» The task: What is to be transcribed is the run of lines opening with the one that has "q = m.to_quaternion()" and closing with the one that has "keys = carried.animation_data", and only that run, exactly.

» Dataset section:
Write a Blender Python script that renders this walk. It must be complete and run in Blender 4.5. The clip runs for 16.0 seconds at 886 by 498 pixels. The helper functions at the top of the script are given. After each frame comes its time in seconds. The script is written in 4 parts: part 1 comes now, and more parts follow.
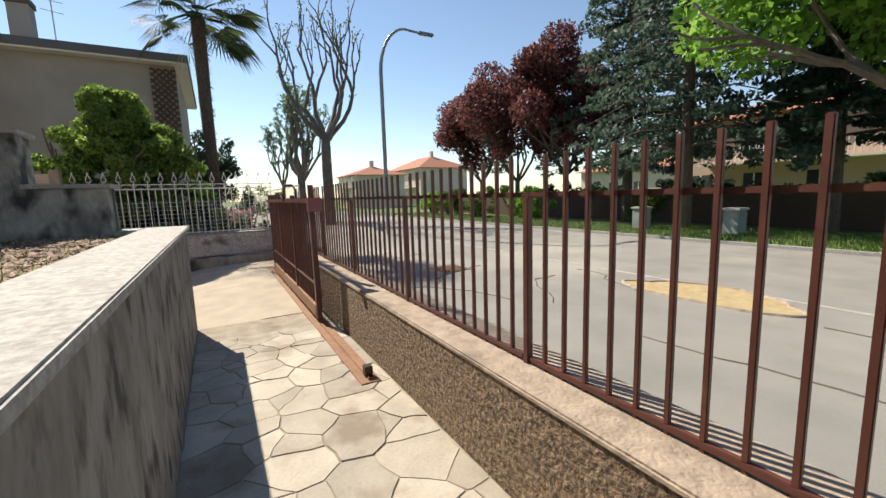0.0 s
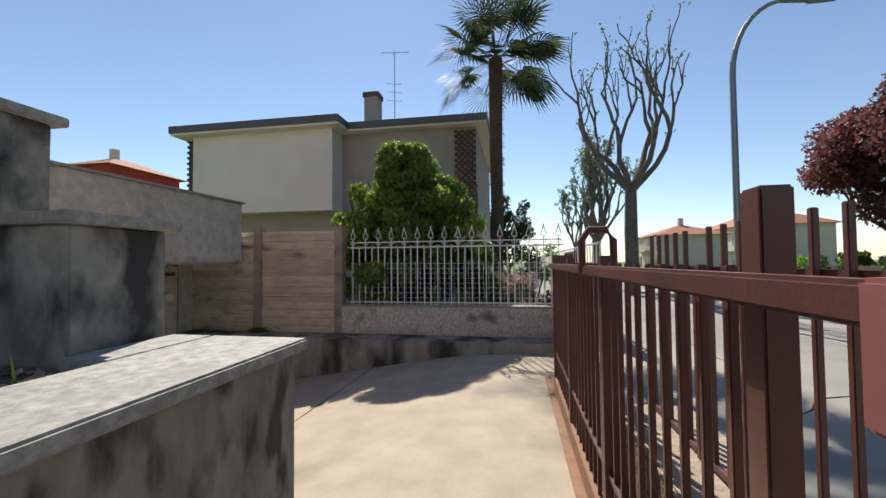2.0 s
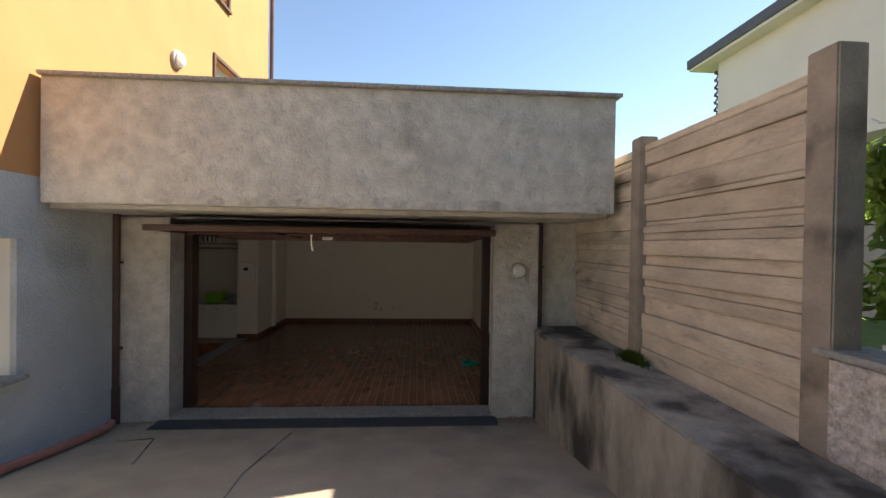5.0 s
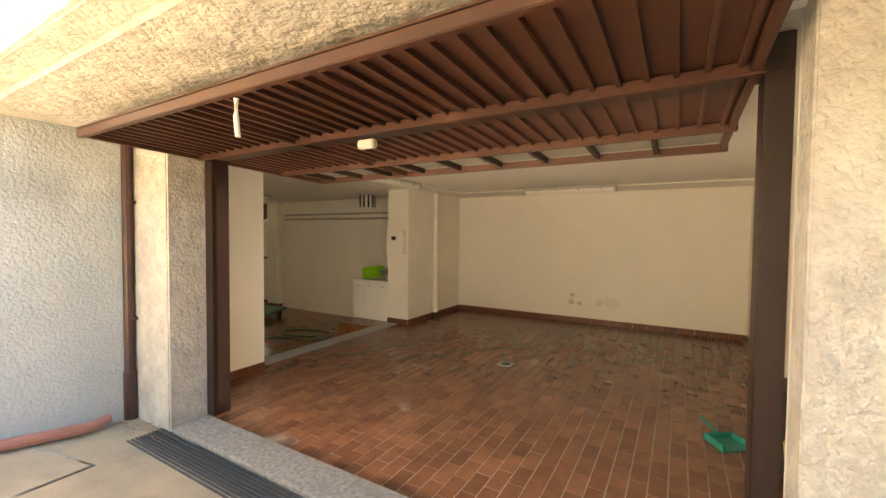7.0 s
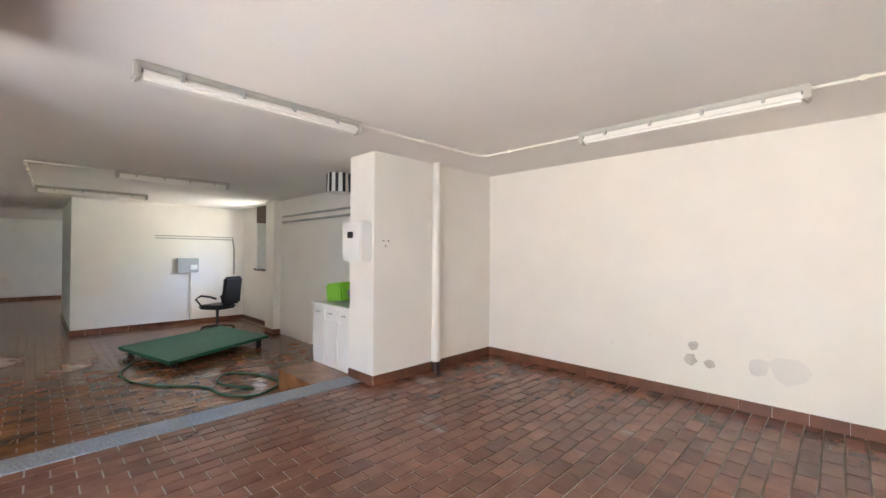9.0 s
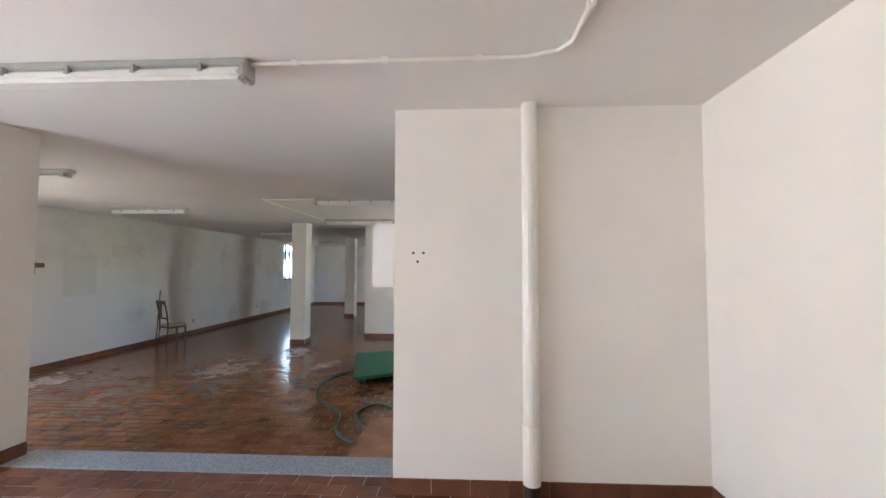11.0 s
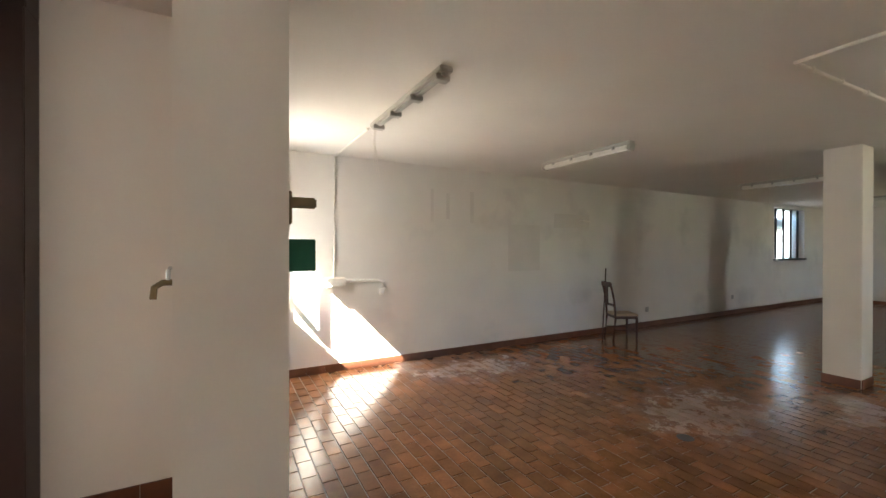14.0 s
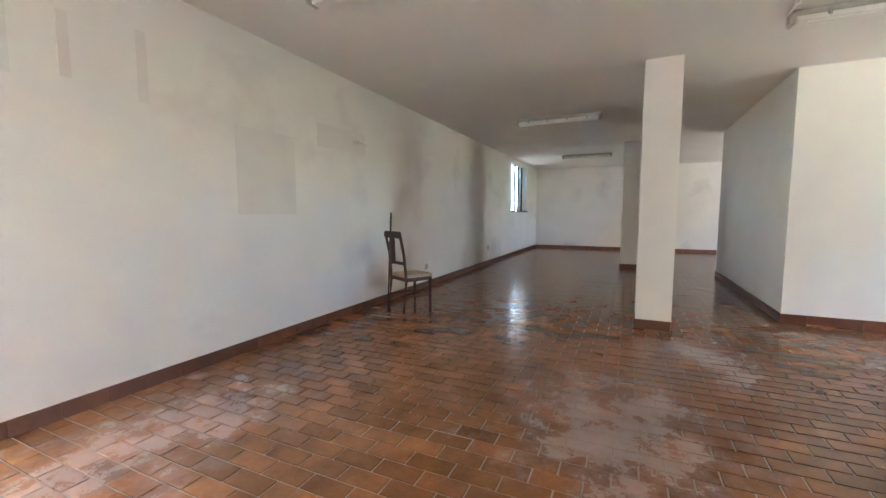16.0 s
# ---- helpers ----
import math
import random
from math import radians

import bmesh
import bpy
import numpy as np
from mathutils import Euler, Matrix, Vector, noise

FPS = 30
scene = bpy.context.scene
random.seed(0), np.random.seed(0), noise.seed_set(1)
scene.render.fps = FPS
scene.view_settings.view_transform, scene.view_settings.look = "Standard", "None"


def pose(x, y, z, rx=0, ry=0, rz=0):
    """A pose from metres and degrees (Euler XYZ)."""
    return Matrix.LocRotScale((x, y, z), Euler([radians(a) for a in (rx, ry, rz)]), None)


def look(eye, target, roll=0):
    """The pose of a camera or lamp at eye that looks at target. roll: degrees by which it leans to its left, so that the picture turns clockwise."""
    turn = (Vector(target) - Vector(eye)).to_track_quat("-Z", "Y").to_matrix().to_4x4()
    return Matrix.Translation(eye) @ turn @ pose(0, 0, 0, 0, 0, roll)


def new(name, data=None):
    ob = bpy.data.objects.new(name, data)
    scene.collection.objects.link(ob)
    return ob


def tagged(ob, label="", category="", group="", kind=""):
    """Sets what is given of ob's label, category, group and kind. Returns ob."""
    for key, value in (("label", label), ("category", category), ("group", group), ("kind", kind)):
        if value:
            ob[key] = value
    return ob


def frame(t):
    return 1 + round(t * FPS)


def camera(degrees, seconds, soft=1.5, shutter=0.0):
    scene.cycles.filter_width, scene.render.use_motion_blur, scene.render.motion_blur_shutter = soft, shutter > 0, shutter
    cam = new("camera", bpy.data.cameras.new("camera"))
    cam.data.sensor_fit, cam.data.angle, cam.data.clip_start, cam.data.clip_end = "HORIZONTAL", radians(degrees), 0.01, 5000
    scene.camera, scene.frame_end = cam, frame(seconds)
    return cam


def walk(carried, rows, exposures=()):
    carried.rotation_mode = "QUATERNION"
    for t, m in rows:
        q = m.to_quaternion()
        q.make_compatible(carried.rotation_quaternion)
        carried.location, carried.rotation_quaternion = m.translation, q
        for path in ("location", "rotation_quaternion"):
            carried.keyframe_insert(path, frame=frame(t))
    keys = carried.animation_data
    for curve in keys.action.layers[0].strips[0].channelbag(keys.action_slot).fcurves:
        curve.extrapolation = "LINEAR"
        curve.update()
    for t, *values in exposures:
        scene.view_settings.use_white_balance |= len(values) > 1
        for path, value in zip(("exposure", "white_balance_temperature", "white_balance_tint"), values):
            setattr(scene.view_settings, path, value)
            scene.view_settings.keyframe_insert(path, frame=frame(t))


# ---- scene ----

» Answer:
        q = m.to_quaternion()
        q.make_compatible(carried.rotation_quaternion)
        carried.location, carried.rotation_quaternion = m.translation, q
        for path in ("location", "rotation_quaternion"):
            carried.keyframe_insert(path, frame=frame(t))
    keys = carried.animation_data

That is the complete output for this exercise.